**Dataset content:**

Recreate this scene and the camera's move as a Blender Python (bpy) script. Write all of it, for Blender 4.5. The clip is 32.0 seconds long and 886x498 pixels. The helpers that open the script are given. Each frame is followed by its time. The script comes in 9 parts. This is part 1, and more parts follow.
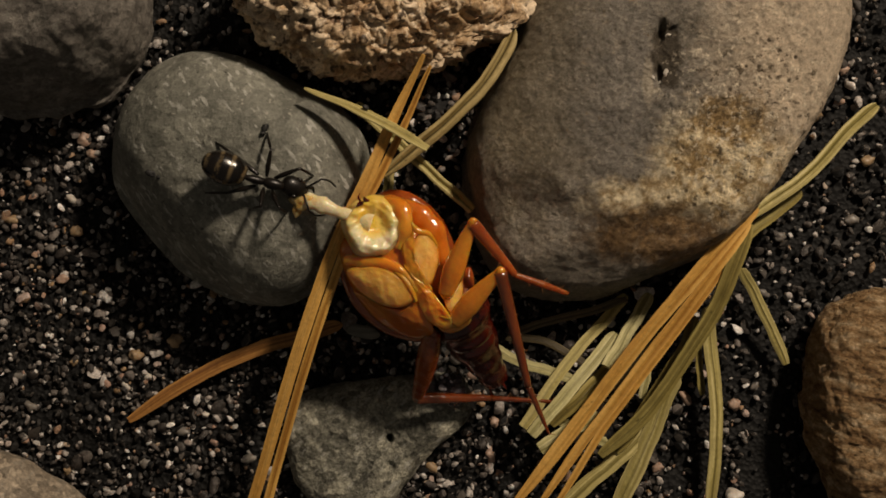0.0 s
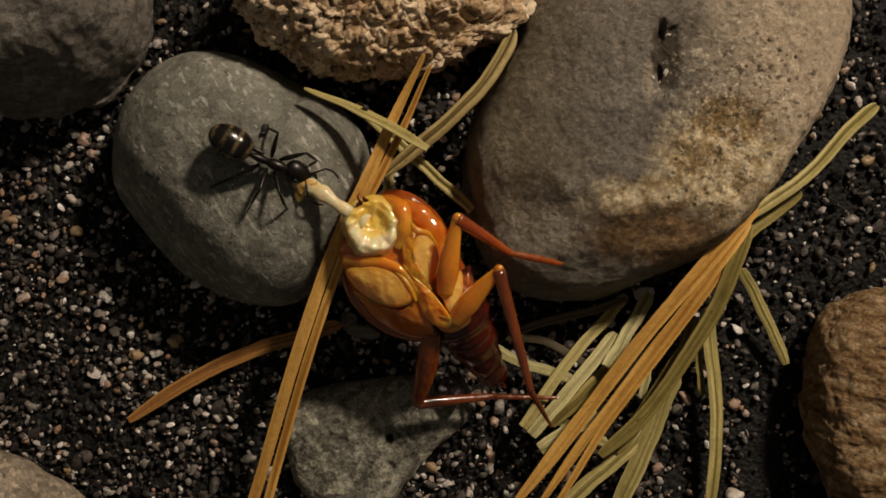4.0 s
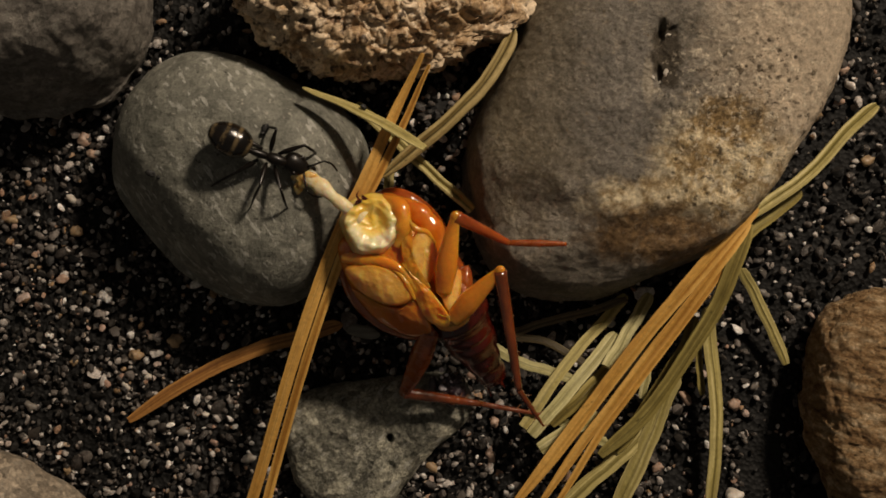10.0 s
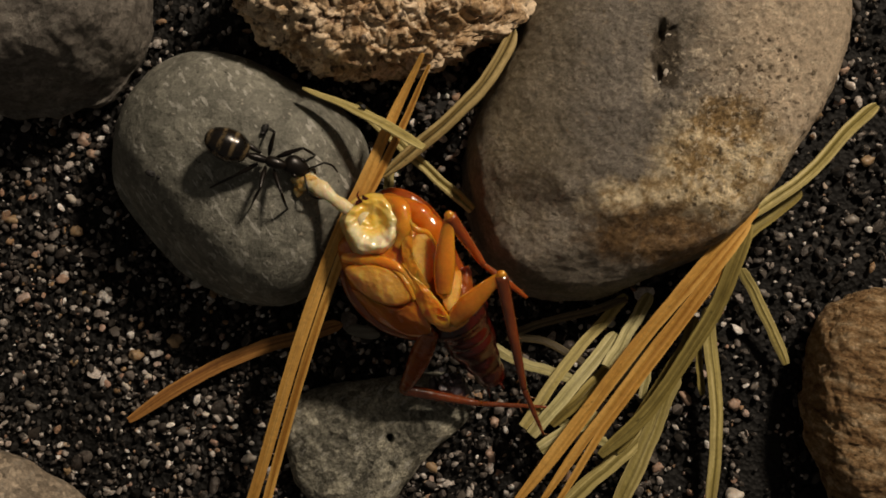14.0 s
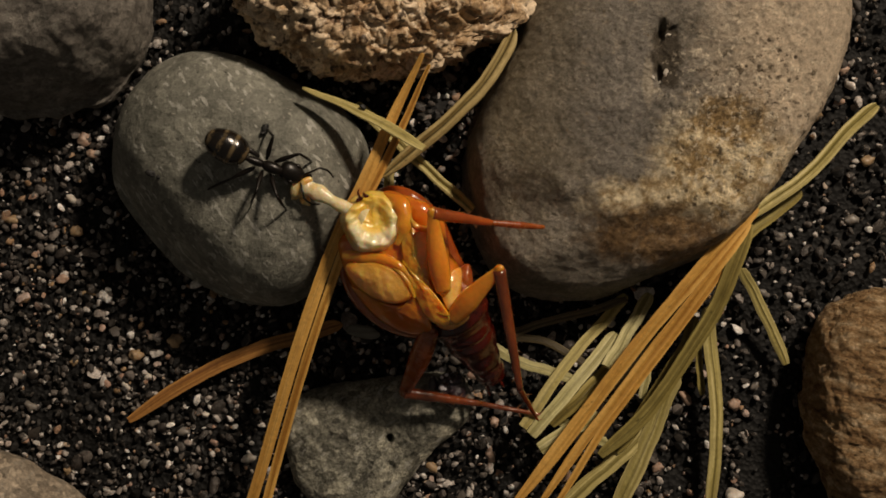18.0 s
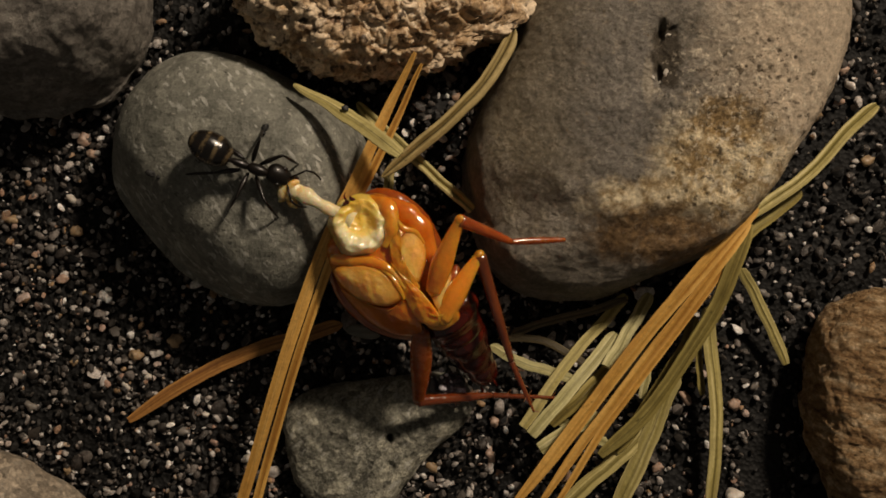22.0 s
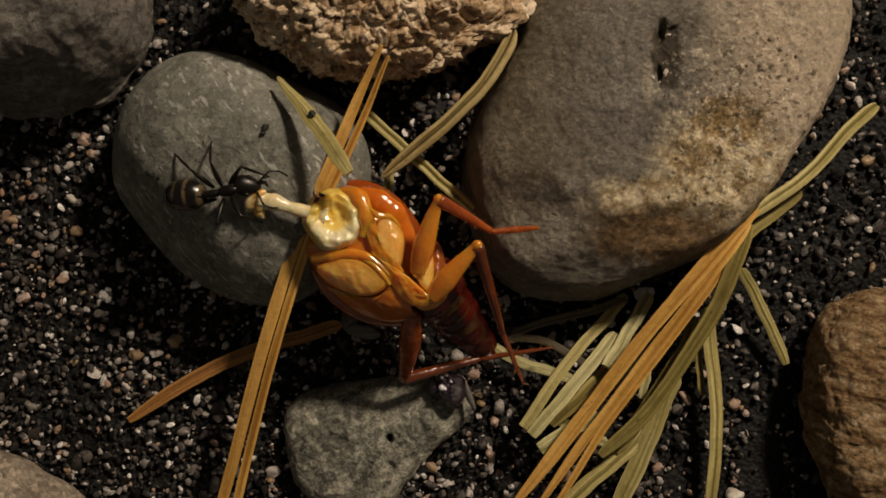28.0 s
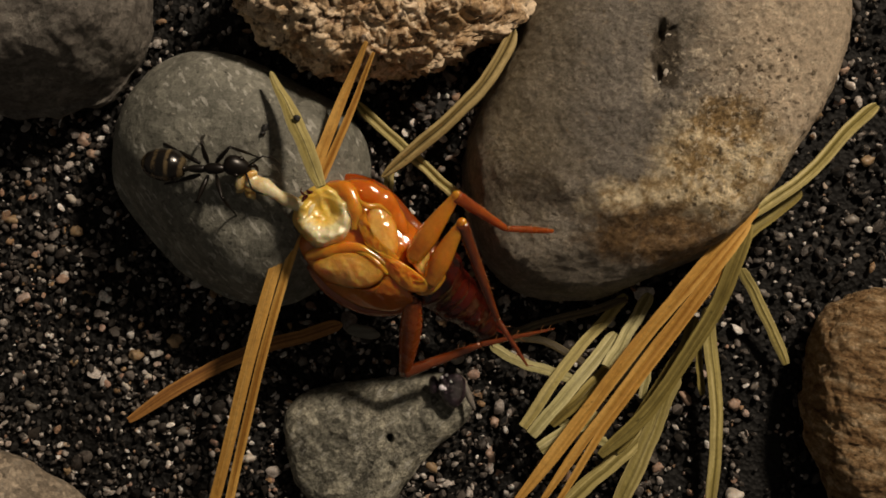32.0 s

**Stated task:** Repeat the material above word for word, please, apart from its images.

**Output below:**
Recreate this scene and the camera's move as a Blender Python (bpy) script. Write all of it, for Blender 4.5. The clip is 32.0 seconds long and 886x498 pixels. The helpers that open the script are given. Each frame is followed by its time. The script comes in 9 parts. This is part 1, and more parts follow.
0.0 s
4.0 s
10.0 s
14.0 s
18.0 s
22.0 s
28.0 s
32.0 s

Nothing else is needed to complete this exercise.